Generate Directly

In the Model tab of the text mining modeling node, you can choose a build mode for your model nuggets. If you choose Generate directly, you can set the options in the node and then just execute your stream. The output is a concept model nugget, which was placed directly in the Models palette. Unlike the interactive workbench, no additional manipulation is needed from you at execution time besides the frequency settings defined for this option in the node.

Maximum number of concepts to include in model. This option, which applies only when you build a model automatically (non-interactive), indicates that you want to create a concept model. It also states that this model should contain no more than the specified number of concepts.

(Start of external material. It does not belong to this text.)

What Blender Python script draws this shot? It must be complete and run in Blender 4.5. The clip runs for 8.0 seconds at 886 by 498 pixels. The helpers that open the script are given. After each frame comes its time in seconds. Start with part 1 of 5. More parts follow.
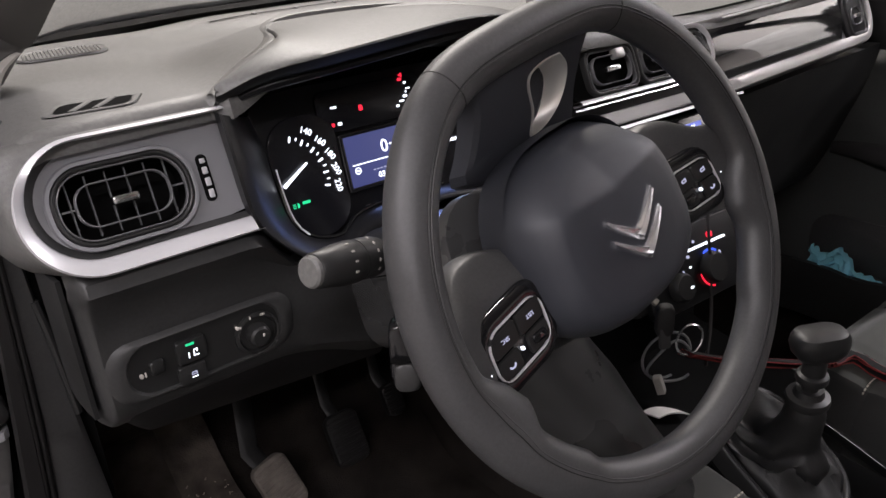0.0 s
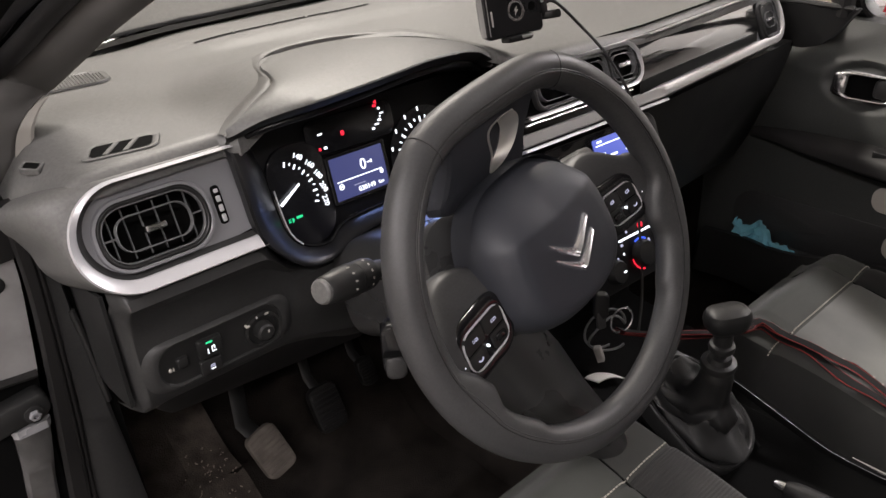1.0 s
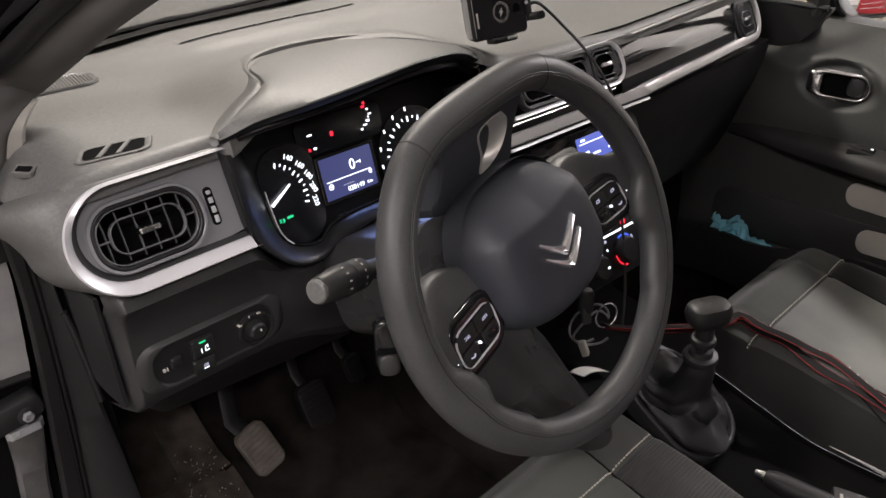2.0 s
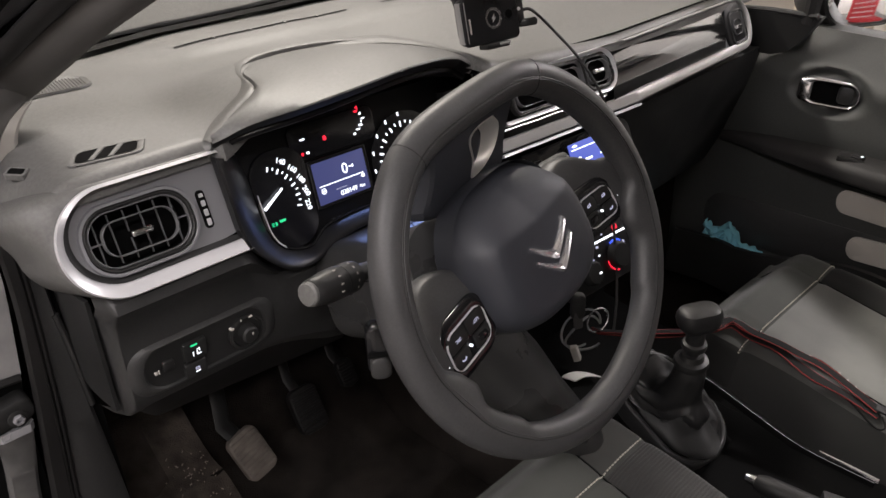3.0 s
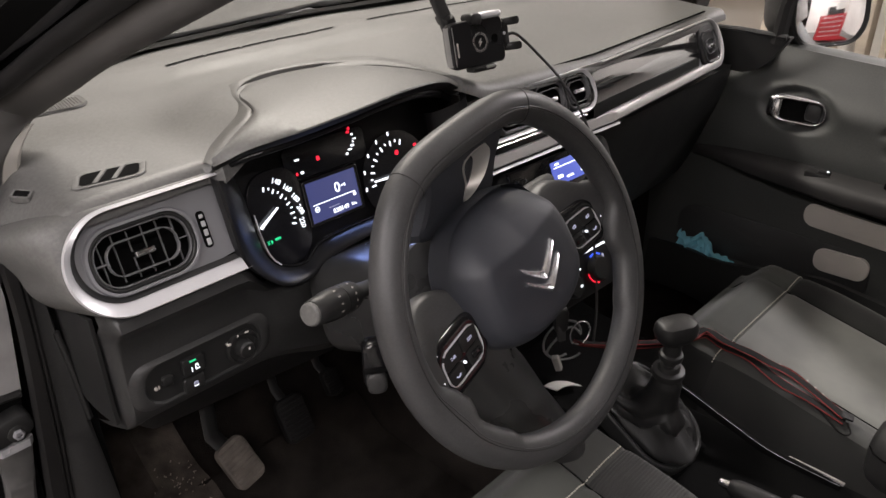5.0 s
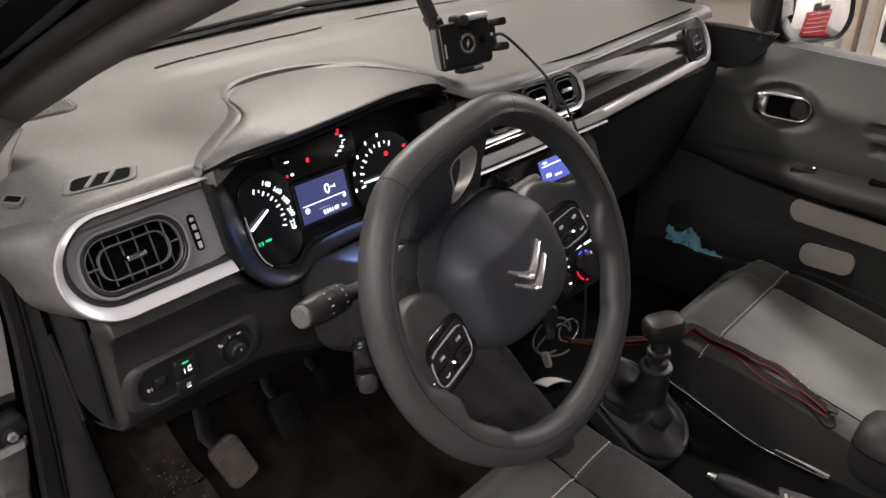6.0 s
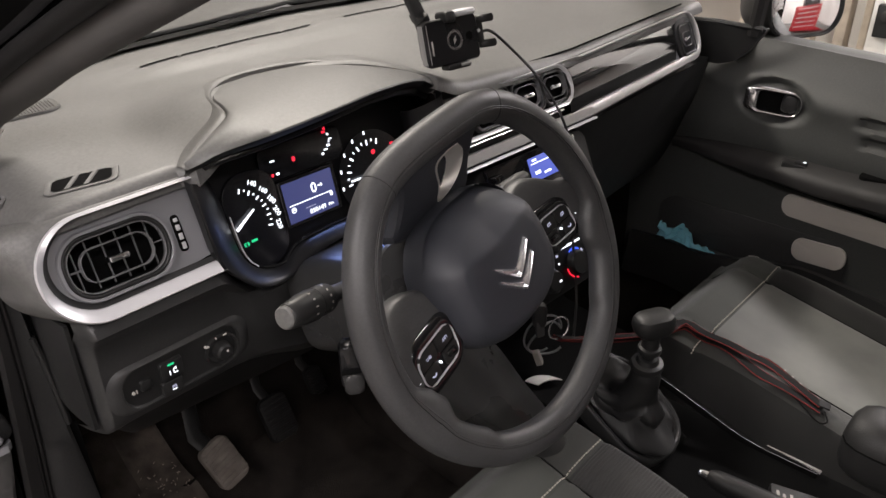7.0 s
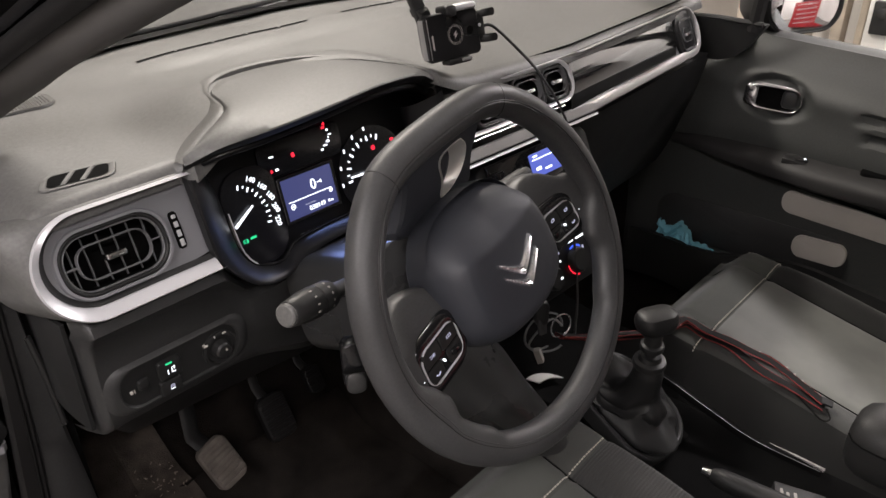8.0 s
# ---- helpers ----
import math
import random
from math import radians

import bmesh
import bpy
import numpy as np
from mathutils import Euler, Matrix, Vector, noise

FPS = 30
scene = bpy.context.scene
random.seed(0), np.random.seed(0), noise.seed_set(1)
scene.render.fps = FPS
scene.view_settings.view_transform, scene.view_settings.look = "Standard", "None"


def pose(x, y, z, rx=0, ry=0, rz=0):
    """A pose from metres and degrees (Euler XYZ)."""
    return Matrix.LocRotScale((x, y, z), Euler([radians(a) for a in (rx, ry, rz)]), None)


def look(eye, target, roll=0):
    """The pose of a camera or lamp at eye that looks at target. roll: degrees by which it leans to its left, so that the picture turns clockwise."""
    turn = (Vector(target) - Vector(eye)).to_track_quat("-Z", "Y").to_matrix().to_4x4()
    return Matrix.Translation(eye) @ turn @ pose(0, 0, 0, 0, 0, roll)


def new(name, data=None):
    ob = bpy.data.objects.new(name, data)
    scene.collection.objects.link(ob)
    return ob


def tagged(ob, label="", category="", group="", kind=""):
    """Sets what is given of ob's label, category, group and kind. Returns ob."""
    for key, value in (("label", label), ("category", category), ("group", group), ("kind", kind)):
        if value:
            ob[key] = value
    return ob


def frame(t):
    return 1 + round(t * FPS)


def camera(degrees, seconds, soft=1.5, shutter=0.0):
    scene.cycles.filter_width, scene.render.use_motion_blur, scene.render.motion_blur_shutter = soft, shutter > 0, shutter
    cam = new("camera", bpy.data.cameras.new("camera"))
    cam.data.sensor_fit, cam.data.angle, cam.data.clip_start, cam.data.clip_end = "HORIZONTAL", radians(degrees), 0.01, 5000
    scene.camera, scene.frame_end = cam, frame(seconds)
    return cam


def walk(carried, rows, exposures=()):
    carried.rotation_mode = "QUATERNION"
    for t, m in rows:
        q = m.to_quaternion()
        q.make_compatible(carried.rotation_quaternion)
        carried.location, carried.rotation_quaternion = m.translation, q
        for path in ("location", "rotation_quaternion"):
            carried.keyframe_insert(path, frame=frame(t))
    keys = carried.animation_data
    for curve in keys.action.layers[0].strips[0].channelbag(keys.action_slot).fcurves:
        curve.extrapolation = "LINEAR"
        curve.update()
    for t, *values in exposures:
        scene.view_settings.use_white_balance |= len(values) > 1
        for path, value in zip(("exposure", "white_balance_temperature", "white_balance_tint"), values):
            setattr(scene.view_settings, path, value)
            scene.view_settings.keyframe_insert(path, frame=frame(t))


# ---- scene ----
cam = camera(60.6, 8.0)
PATH = [
    (0, (-0.395, -0.296, 1.22), (0.695, 1.151, 0.372), -3.0),
    (0.3, (-0.431, -0.32, 1.27), (0.637, 1.097, 0.346), -3.2),
    (0.5, (-0.45, -0.341, 1.304), (0.639, 1.05, 0.366), -3.0),
    (1, (-0.473, -0.363, 1.33), (0.677, 0.963, 0.372), -2.6),
    (2.5, (-0.49, -0.366, 1.344), (0.701, 0.916, 0.374), -2.1),
    (3, (-0.49, -0.369, 1.34), (0.713, 0.911, 0.384), -1.8),
    (3.5, (-0.5, -0.368, 1.348), (0.718, 0.902, 0.399), -1.3),
    (4, (-0.51, -0.367, 1.355), (0.723, 0.89, 0.407), -1.0),
    (4.5, (-0.516, -0.368, 1.363), (0.732, 0.874, 0.415), -0.7),
    (6, (-0.52, -0.377, 1.384), (0.744, 0.835, 0.417), -0.8),
    (6.5, (-0.513, -0.379, 1.383), (0.755, 0.824, 0.412), -0.9),
    (7, (-0.509, -0.379, 1.381), (0.761, 0.822, 0.409), -1.1),
    (7.5, (-0.504, -0.375, 1.378), (0.77, 0.821, 0.406), -1.2),
    (8, (-0.508, -0.367, 1.374), (0.77, 0.823, 0.398), -1.0),
]
walk(cam, [(t, look(eye, target, roll)) for t, eye, target, roll in PATH], [(0.0, 0.12, 6330, 12), (0.3, 0.26, 6450, 11), (0.5, 0.34, 6520, 10), (1.0, 0.12, 6560, 10), (2.5, 0.05, 6560, 10), (8.0, 0.05, 6560, 10)])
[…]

  • Check concepts based on highest frequency. Top number of concepts. Starting with the concept with the highest frequency, this is the number of concepts that will be checked. Here, frequency refers to the number of times a concept (and all its underlying terms) appears in the entire set of the documents/records. This number could be higher than the record count, since a concept can appear multiple times in a record.
  • Uncheck concepts that occur in too many records. Percentage of records. Unchecks concepts with a record count percentage higher than the number you specified. This option is useful for excluding concepts that occur frequently in your text or in every record but have no significance in your analysis.

Optimize for speed of scoring. Selected by default, this option ensures that the model created is compact and scores at high speed. Deselecting this option creates a much larger model which scores more slowly. However, the larger model ensures that scores displayed initially in the generated concept model are the same as those obtained when scoring the same text with the model nugget.